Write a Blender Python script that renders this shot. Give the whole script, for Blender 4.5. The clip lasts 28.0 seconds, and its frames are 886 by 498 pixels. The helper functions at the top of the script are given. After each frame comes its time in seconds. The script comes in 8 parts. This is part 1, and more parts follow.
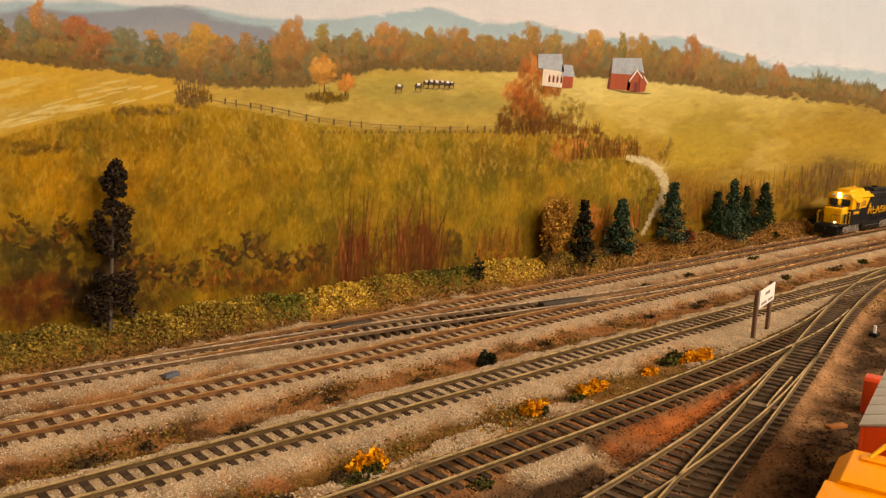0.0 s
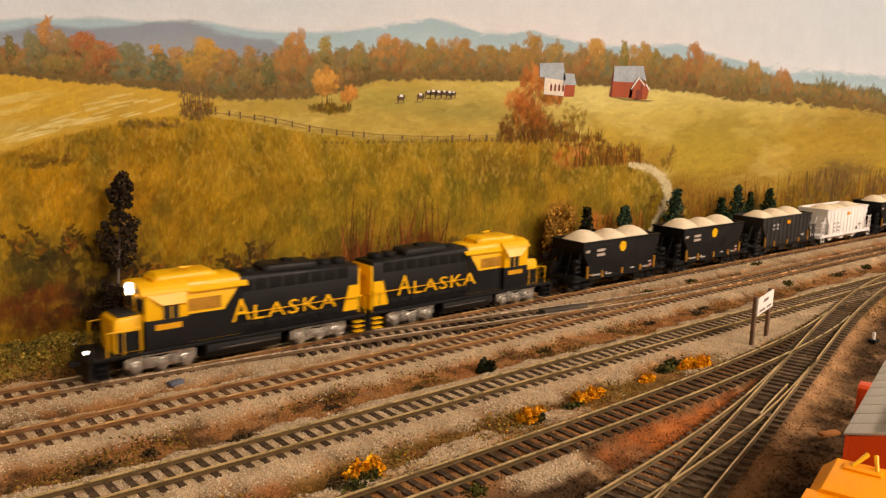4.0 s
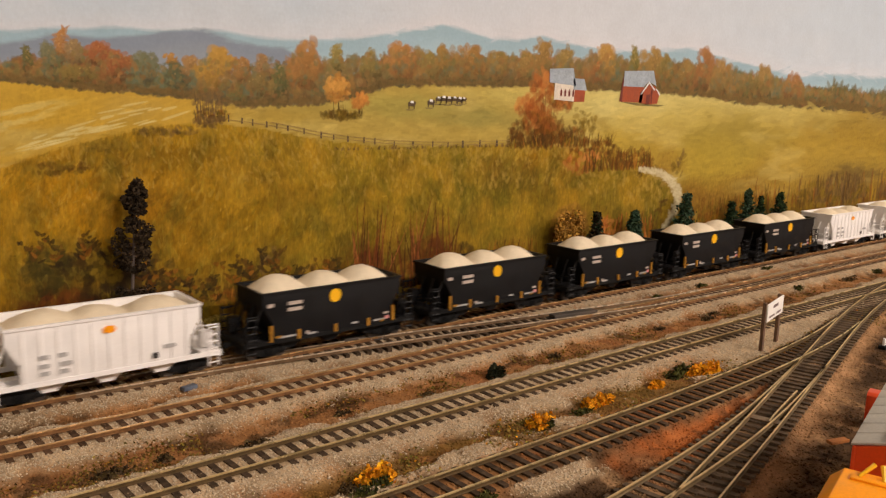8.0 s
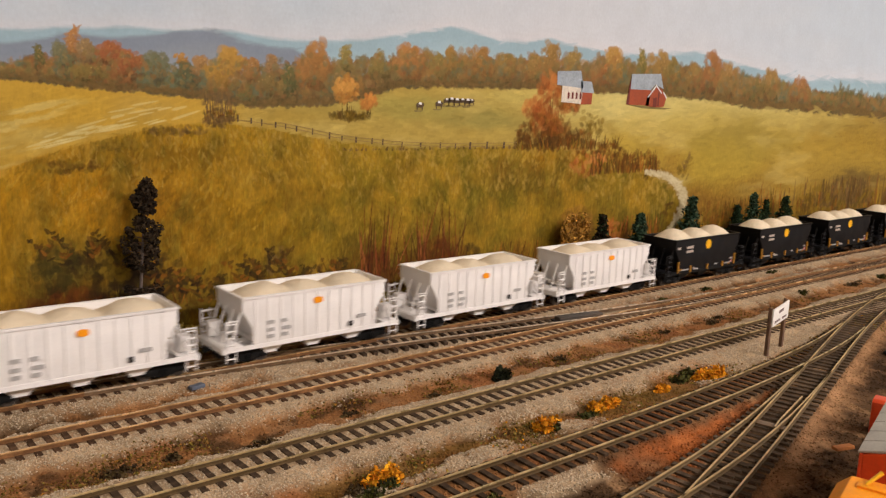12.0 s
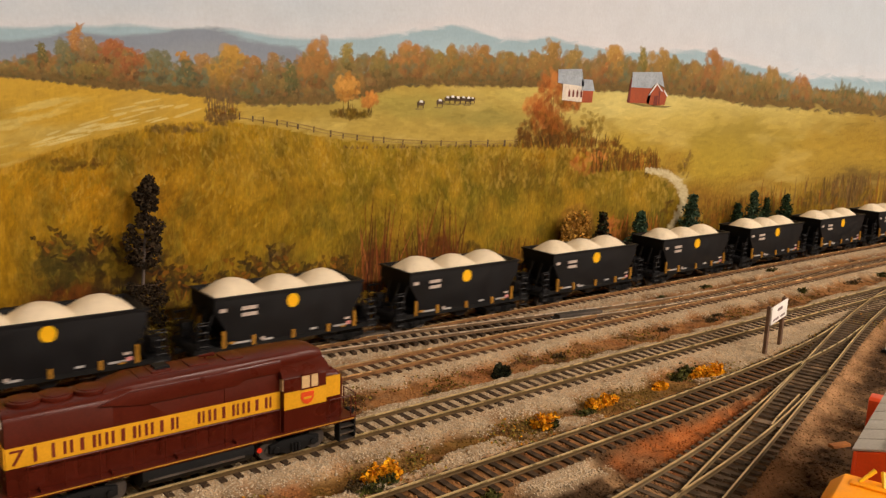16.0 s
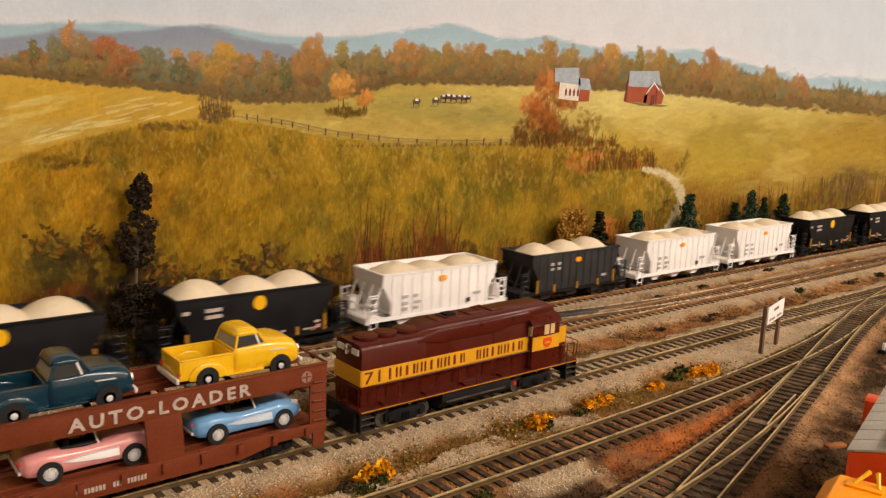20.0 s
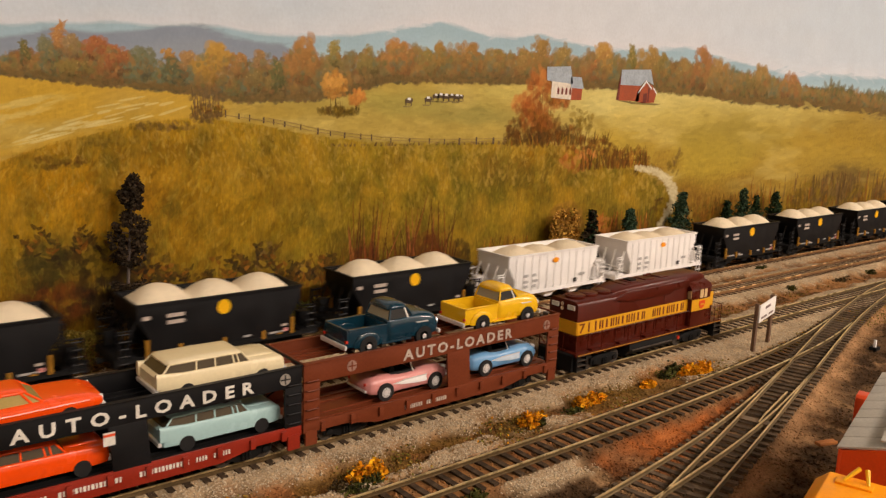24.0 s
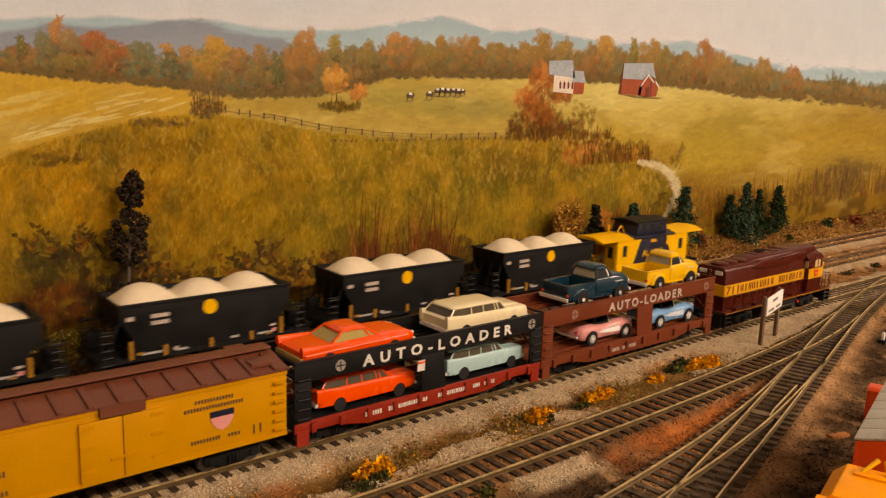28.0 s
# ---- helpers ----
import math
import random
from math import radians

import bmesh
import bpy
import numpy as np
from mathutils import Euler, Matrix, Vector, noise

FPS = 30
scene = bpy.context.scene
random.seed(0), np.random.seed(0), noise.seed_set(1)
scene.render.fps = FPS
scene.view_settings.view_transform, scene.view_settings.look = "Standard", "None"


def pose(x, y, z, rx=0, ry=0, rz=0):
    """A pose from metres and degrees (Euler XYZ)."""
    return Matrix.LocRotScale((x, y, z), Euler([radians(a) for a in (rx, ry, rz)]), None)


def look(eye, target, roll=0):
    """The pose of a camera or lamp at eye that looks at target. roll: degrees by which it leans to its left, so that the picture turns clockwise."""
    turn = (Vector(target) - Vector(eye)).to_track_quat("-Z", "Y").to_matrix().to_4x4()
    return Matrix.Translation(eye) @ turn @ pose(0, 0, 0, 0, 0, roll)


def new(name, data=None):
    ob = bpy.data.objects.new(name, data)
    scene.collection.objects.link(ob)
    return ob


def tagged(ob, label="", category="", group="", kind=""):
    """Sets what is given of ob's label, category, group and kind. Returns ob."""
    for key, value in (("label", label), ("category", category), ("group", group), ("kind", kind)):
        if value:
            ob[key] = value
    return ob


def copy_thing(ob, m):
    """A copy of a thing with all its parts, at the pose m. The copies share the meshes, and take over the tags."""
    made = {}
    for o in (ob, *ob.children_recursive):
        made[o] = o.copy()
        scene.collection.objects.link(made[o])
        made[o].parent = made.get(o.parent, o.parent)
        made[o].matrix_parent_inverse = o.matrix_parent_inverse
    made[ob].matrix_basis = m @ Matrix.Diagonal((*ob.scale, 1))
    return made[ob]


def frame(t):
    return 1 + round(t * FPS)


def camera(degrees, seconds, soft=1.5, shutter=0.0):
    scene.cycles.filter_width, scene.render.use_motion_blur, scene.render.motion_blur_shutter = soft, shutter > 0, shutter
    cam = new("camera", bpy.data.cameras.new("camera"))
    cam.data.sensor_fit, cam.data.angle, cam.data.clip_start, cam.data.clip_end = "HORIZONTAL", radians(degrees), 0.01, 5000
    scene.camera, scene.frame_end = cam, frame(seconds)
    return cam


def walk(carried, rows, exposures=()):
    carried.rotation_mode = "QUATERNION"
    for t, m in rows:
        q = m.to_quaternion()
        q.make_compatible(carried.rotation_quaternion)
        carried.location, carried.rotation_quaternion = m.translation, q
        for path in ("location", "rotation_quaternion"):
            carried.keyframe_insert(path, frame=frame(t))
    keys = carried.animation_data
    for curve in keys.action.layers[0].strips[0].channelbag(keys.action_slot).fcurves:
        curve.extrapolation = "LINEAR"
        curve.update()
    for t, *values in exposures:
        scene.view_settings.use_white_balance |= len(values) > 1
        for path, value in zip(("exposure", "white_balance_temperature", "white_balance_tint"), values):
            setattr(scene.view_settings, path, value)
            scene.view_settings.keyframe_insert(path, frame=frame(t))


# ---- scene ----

What is being asked:
Lines that include the word "Vector" — how many are there in the data? Answer with the number alone.

Completed exercise:
2